BOV discusses diversity and housing
First chief diversity officer search under way, finalist to be selected in May
By Carol Wood
Two Board of Visitors committees met March 21 in Richmond to discuss issues related to diversity and housing, respectively.
During the first meeting, Warren M. Thompson, chairman of the Special Committee on Diversity and Equity, expressed concern over the pace of change in the University’s climate. At the same time, he said, the board knew that diversity would remain an area of focus for some time, and that patience would be a necessary ingredient.
Thompson’s fellow committee members pointed out that much progress has been made under his leadership. “This committee has worked in concert with the President’s Commission [on Diversity and Equity] on some very complex work,” said Rector Gordon F. Rainey Jr. “A good deal of work has been made over the past 18 months, and this committee played a very important role in that.”

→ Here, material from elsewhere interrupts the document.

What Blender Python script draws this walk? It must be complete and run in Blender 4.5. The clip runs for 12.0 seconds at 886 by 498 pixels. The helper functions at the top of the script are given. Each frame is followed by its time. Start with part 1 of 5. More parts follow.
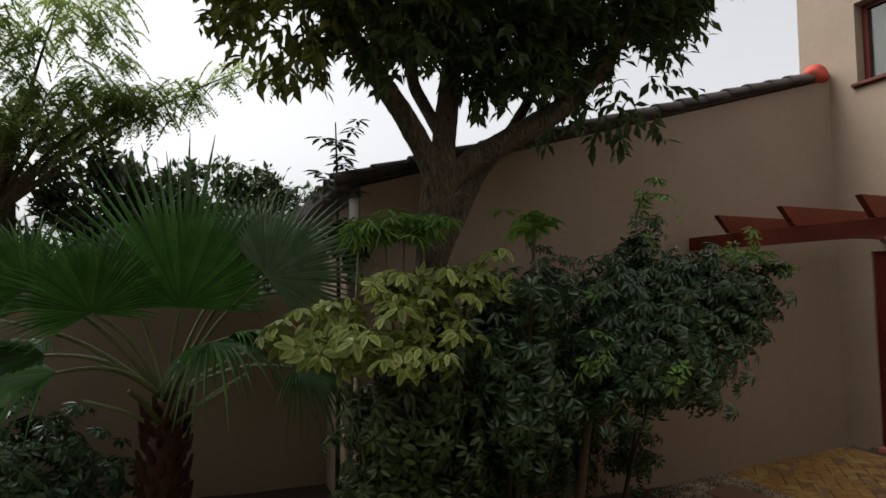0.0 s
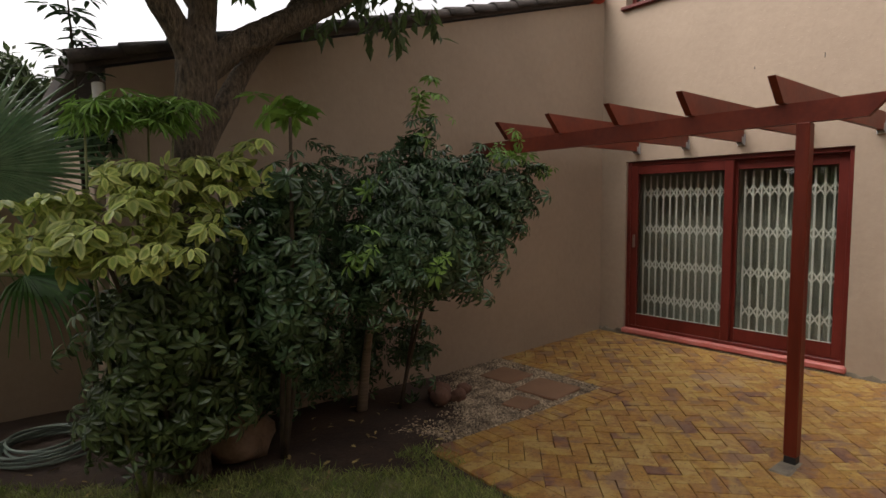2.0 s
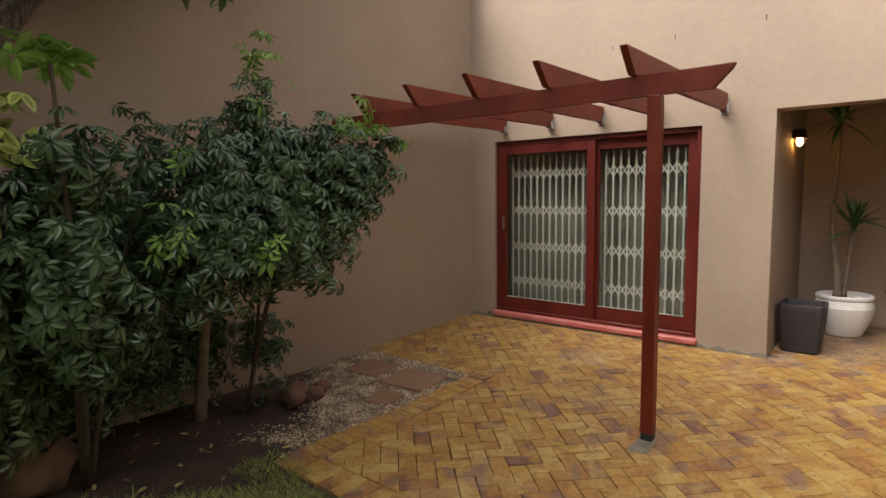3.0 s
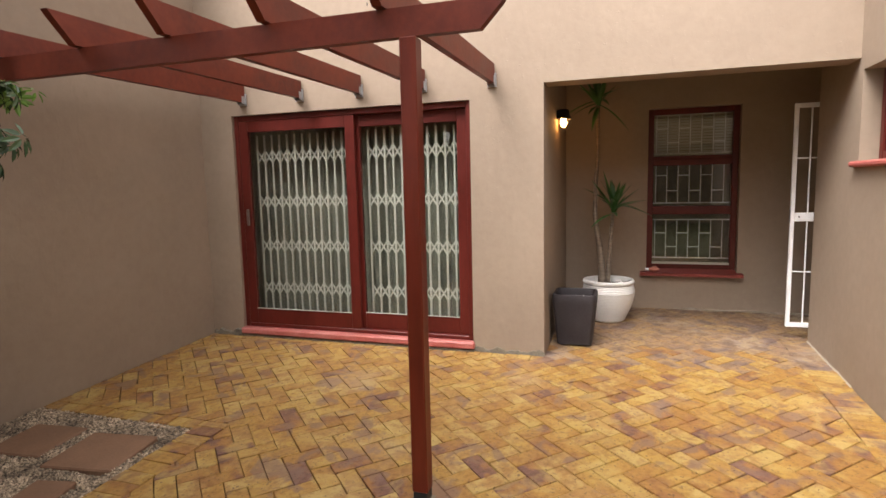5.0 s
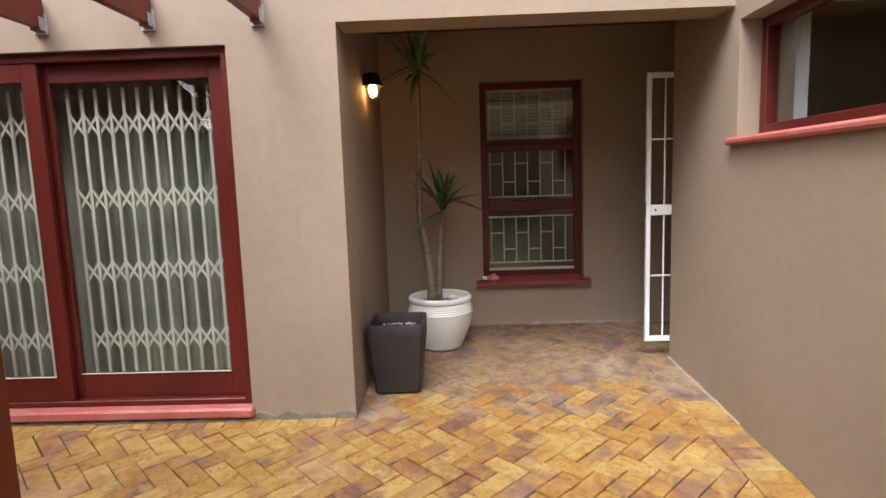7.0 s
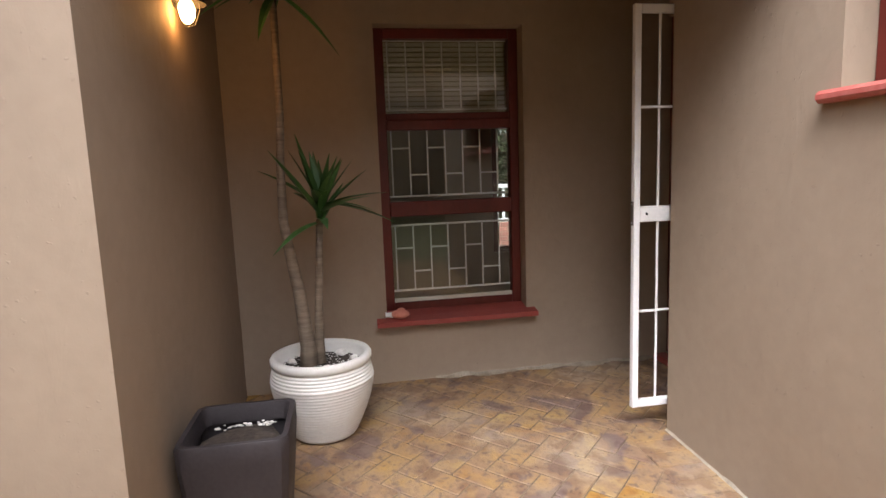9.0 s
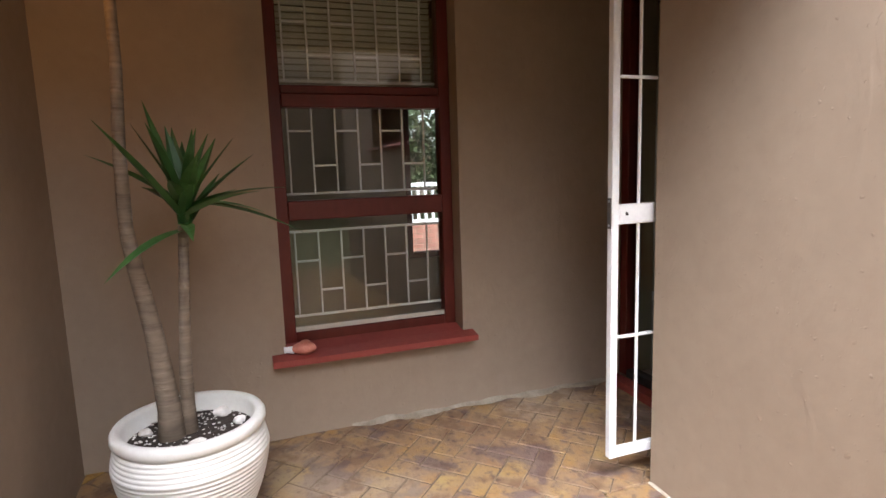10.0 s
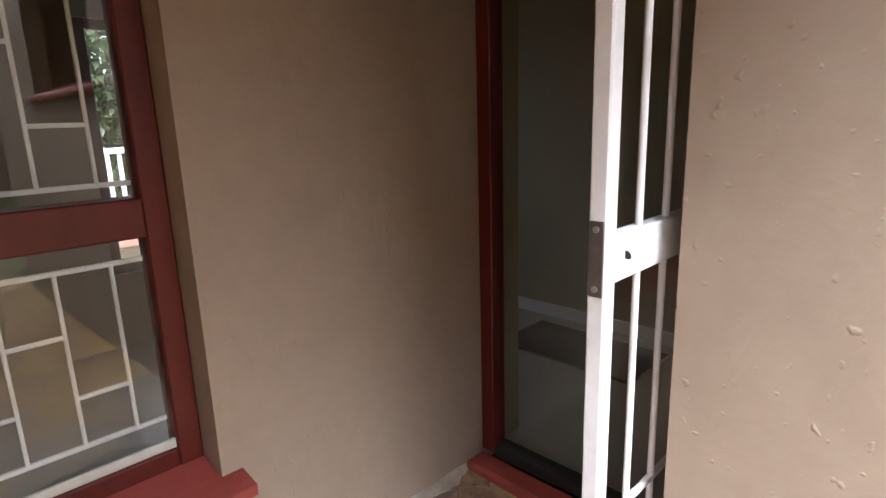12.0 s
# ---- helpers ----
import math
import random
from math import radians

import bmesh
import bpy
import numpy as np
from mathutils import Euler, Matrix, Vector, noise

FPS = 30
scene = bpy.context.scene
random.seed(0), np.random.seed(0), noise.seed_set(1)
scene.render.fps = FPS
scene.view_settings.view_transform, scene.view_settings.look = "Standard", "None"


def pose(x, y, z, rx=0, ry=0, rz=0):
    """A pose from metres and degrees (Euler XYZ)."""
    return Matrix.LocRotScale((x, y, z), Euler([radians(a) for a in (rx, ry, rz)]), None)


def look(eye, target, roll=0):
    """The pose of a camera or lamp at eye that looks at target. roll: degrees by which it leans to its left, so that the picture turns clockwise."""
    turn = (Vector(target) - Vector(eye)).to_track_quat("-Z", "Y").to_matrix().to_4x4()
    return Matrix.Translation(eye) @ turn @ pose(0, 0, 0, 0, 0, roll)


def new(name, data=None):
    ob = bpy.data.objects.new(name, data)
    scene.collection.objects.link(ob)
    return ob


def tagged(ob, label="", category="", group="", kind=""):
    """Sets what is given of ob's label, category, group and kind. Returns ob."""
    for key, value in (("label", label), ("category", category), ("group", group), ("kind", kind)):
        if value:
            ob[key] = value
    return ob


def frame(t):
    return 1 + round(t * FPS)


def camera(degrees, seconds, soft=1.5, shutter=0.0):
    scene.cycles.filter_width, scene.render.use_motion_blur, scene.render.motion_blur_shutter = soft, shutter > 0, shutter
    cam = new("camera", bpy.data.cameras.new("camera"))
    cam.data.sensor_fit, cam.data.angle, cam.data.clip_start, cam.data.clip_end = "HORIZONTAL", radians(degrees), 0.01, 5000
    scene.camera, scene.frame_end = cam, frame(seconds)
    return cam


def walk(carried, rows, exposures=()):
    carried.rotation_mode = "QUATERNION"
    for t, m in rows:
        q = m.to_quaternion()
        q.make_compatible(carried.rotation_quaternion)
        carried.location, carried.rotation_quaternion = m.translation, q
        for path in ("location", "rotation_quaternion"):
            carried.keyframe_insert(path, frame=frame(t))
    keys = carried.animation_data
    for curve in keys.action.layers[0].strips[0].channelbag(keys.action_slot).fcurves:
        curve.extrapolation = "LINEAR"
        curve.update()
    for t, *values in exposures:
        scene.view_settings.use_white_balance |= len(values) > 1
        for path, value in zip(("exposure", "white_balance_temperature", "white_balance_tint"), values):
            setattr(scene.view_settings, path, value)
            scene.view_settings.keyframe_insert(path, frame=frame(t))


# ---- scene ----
cam = camera(76.1, 12.0)
PATH = [
    (0, (0.227, 0.071, 1.735), (0.974, 1.92, 1.879), 0.1),
    (0.5, (0.253, 0.058, 1.678), (1.143, 1.848, 1.741), 0.2),
    (1, (0.321, 0.034, 1.626), (1.343, 1.753, 1.595), 0.1),
    (1.5, (0.432, 0.013, 1.595), (1.57, 1.655, 1.496), -0.1),
    (2, (0.581, -0.053, 1.596), (1.839, 1.495, 1.452), -0.2),
    (2.5, (0.773, -0.053, 1.555), (2.16, 1.379, 1.388), -0.4),
    (3, (1.038, 0.052, 1.525), (2.571, 1.322, 1.335), -0.6),
    (3.2, (1.142, 0.09, 1.51), (2.733, 1.287, 1.319), -0.8),
    (4.8, (2.048, 0.339, 1.472), (3.914, 1.021, 1.24), -1.1),
    (5, (2.164, 0.366, 1.464), (4.053, 0.984, 1.236), -1.3),
    (5.5, (2.475, 0.387, 1.443), (4.408, 0.844, 1.212), -1.5),
    (6, (2.855, 0.396, 1.418), (4.819, 0.693, 1.183), -1.7),
    (6.5, (3.238, 0.391, 1.4), (5.217, 0.547, 1.159), -1.8),
    (7, (3.641, 0.383, 1.386), (5.625, 0.437, 1.14), -1.9),
    (7.2, (3.795, 0.375, 1.357), (5.781, 0.393, 1.119), -2.0),
    (9, (5.242, 0.377, 1.347), (7.195, 0.046, 1.078), -2.1),
    (9.5, (5.607, 0.372, 1.324), (7.527, -0.119, 1.054), -1.9),
    (10, (5.988, 0.339, 1.299), (7.848, -0.341, 1.022), -1.8),
    (10.5, (6.37, 0.27, 1.331), (8.123, -0.627, 0.983), -1.7),
    (11, (6.737, 0.1, 1.337), (8.402, -0.938, 0.95), -1.9),
    (11.5, (7.064, -0.065, 1.336), (8.605, -1.267, 0.912), -2.0),
    (12, (7.341, -0.243, 1.329), (8.722, -1.618, 0.876), -1.8),
]
EXPOSURES = [(0, -2.2, 6500, 10), (1.0, -2.1, 6600, 11), (2.0, -1.65, 6800, 13), (3.0, -1.15, 6850, 14), (5.0, -0.75, 6650, 14), (7.0, -0.88, 6300, 14), (9.0, -0.72, 6250, 14), (10.5, -0.02, 6000, 13), (12, 0.38, 5800, 12)]
walk(cam, [(t, look(eye, target, roll)) for t, eye, target, roll in PATH], EXPOSURES)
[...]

“I share some of your frustration,” Rainey added, “but we are ever so much closer than you might think. ... We soon will begin to see results.”
Rainey was referring to current efforts to recruit the University’s first chief diversity officer, who will be charged with articulating goals and objectives and implementing procedures for change.
Yoke San Reynolds, U.Va.’s vice president for finance and chairwoman of the search committee, reported that the pool of candidates for the position has been narrowed to 12 semifinalists. “We expect to bring three to five [of these] candidates to Grounds by the end of April,” she said, and to select the finalist in May.
At the second board meeting, Milton Adams, vice provost for academic programs, updated the Student Affairs and Athletics Committee on a review that has been taking place involving the University’s overall residential plan.
“We hope to create a seamless connection between the academic experience and the residential experience,” Adams said. “We visited Cornell [University] and other universities to see what is working best. It’s important to me as an academic that we provide leadership and personal development opportunities for our students and that we incorporate these things into where they live.”
Adams said the housing work group — comprising representatives from the offices of the vice president for student affairs, the provost and the vice president for finance — looked at key objectives for housing options from first-year through graduate school. For first-year students, they outlined a focus on institutional culture, sense of community, diversity, access to resources and involvement in University life. For upper-class students the focus also included community and diversity, but with greater emphasis on independence.
Patricia M. Lampkin, vice president for student affairs, discussed the replacement of the dorms on Alderman Road — a project that will be done in phases over the next 15 years. When finished, 11 old dorms will be replaced and 400 beds added.
At the suggestion of the housing work group, the committee unanimously reaffirmed, in a resolution, an existing policy requiring all first-year students to live together in University housing — “for the purpose of creating community and a comprehensive first-year experience.” The resolution also included an endorsement of the replacement of the Alderman Road dorms.